Defintion of foreign currency transaction - AS 11

AS 693 views 2 replies

Hello everyone

I have a question. Recently at work I came across this case.

A loan in USD currency say USD 100 was granted to a client in the year 2009 for a period of 5 years. the client paid interest on that loan upfront in 2009 in USD currency. The company converted the whole USD amount into INR @ 45 and parked the proceeds in the Prepaid Income(100$*45=4500 inr). The company has been accruing the income on yearly basis. the accrual of income is done by the company by taking 900INR each year to the P/L account. This effectively means that the company is accruing the income each year @ 45INR

My question - Should the company not be accruing the interest at prevailing rate/average rate as per AS 11.
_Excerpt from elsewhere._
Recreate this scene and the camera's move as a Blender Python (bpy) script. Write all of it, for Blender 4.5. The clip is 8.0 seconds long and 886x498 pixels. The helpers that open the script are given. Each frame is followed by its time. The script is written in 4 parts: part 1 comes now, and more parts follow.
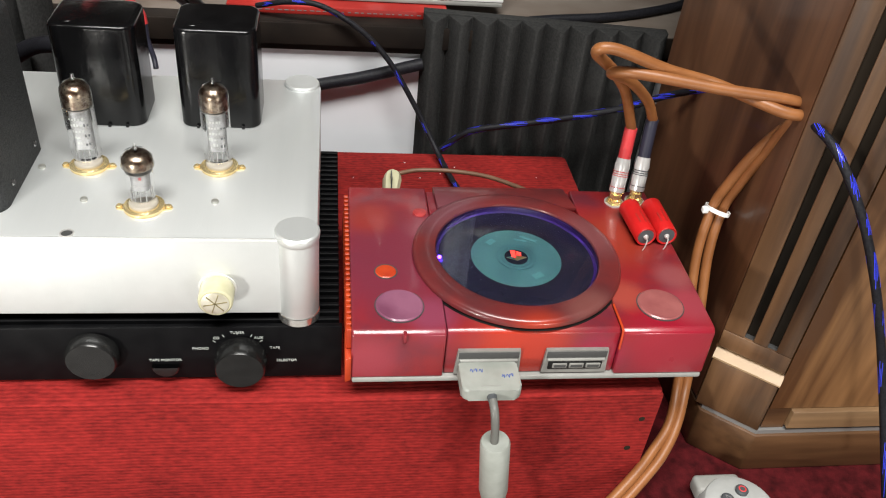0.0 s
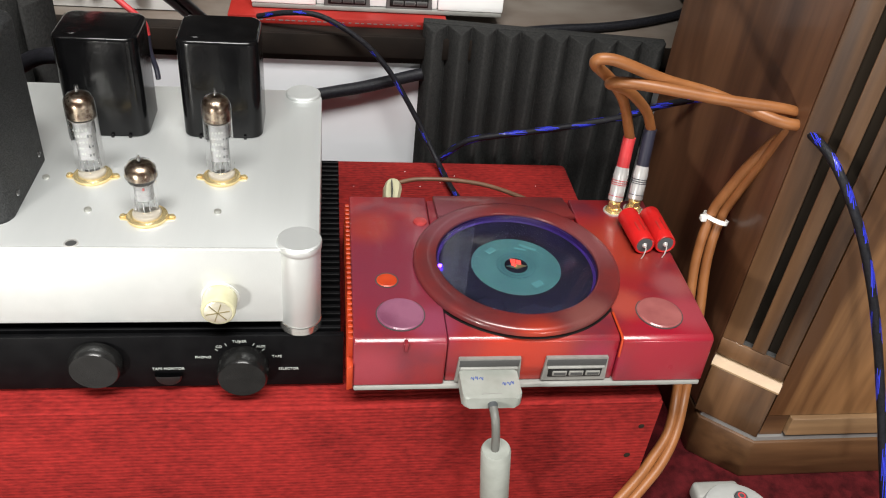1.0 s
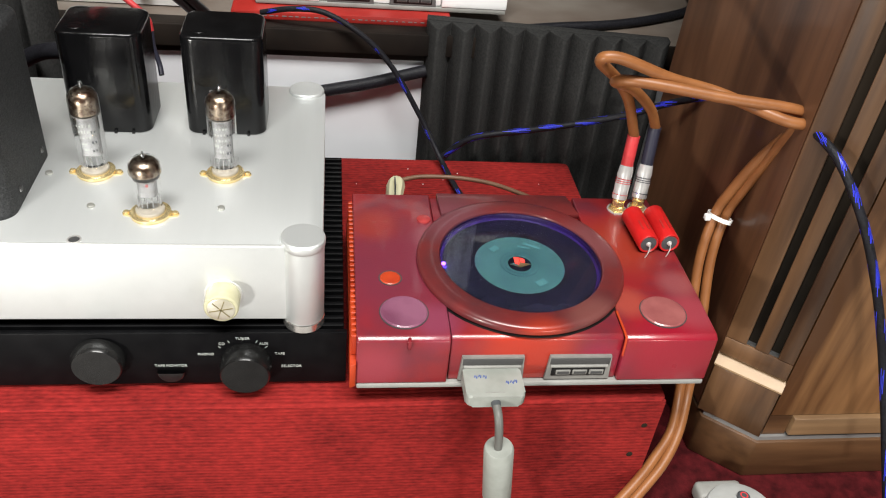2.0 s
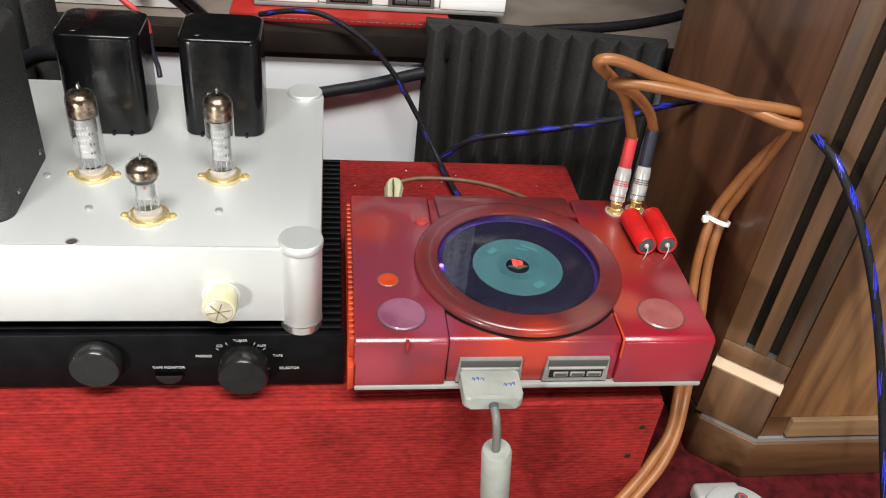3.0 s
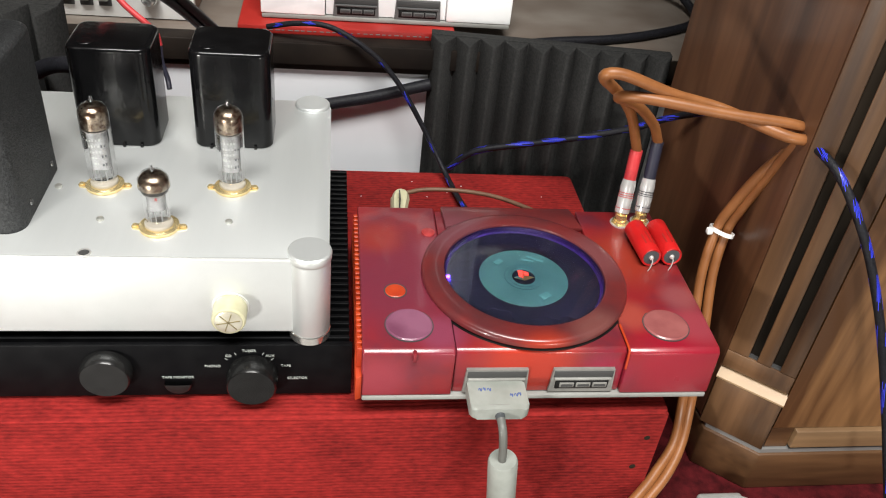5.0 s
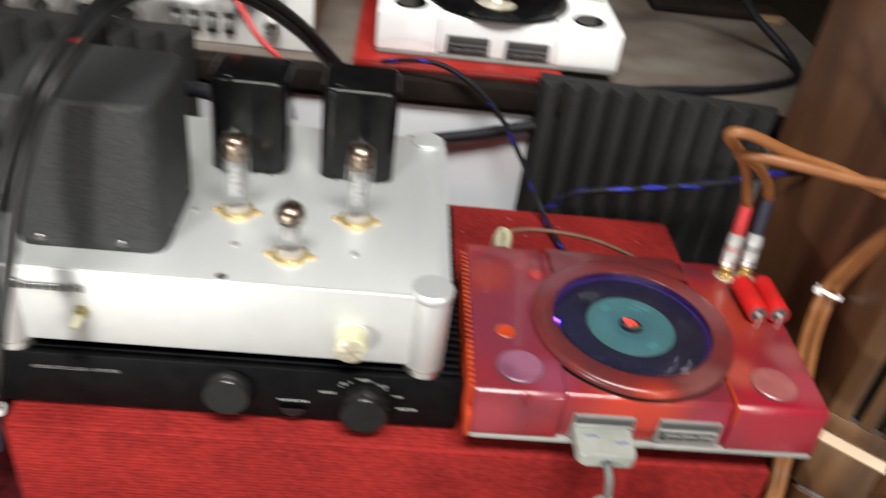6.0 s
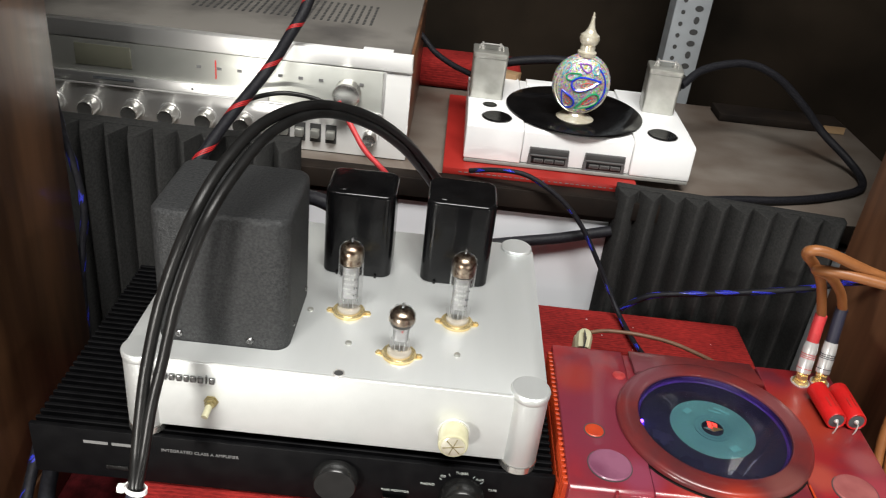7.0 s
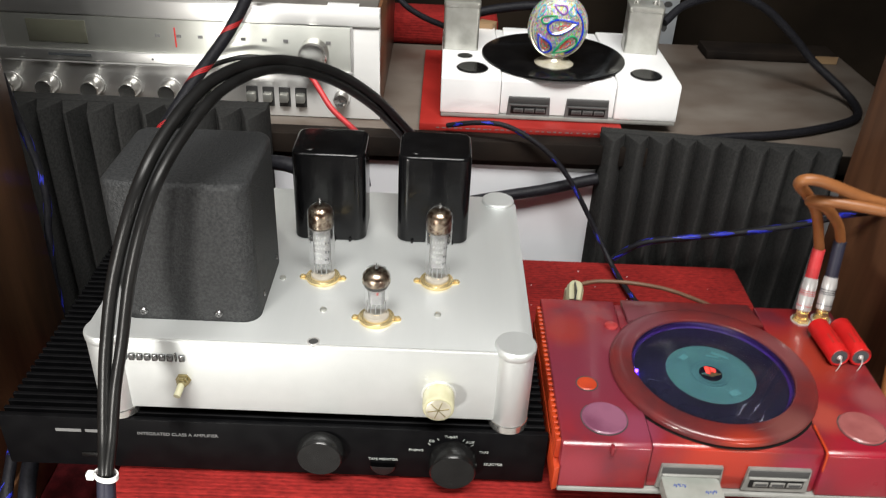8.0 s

the contention of the company is - Since the income received in 2009 was already converted into INR then, hence it does not qualify as a foreign currency transaction. And hence as per them, this does not fall under the purview of AS 11

I don't agree with this. Request the views of learned member. Also if some one can help with the relevant extract which can prove this point right. Many thanks

 

 

 

Replies (2)

Dear Neha,

The US D 100 is the principal amount or interest amount? In the 1st sentence you have mentioned that the loan amount in USD 100. In the subsequent paragraphs you said that the company has transferred this amount to P&L. Can you please make it clear?

Thanks Dinesh for your reply. apologies for not putting across the question in a clear manner. 100 USD is the loan amount. the loan (tenure 5 years)was given in 2009. on disbursement of the loan, the client also collected interest in advance (intererest rate being 10%). Hence interest amount of USD 50 (100$*10%pa*5) was received in advance in 2009. the interest amount received in the nostro was converted at the prevaliling exchange rate of INR 45 and liability in the form of prepaid income was booked at INR 2250 (50$*45).

Now the the interest amount needs to be recognised as income over period of 5 years by taking 1/5th to income account each year.

The company has followed the below amortisation schedule:

INR 2250 / 5 = INR 450 (year 1)

INR 2250 / 5 = INR 450 (year 2)

INR 2250 / 5 = INR 450 (year 3)

INR 2250 / 5 = INR 450 (year 4)

INR 2250 / 5 = INR 450 (year 5)

In my opinion the amortisation should be as below:

USD 50/5 = USD 10

Year 1 = USD 10*prevailing exchange rate/average rate

Year 2 = USD 10*prevailing exchange rate/average rate

Year 3 = USD 10*prevailing exchange rate/average rate

Year 4 = USD 10*prevailing exchange rate/average rate

Year 5 = USD 10*prevailing exchange rate/average rate

 

As per the client, since the USD interest amount was already converted into INR in 2009, AS11 is not appplicable to this transaction. Please confirm on my understanding here.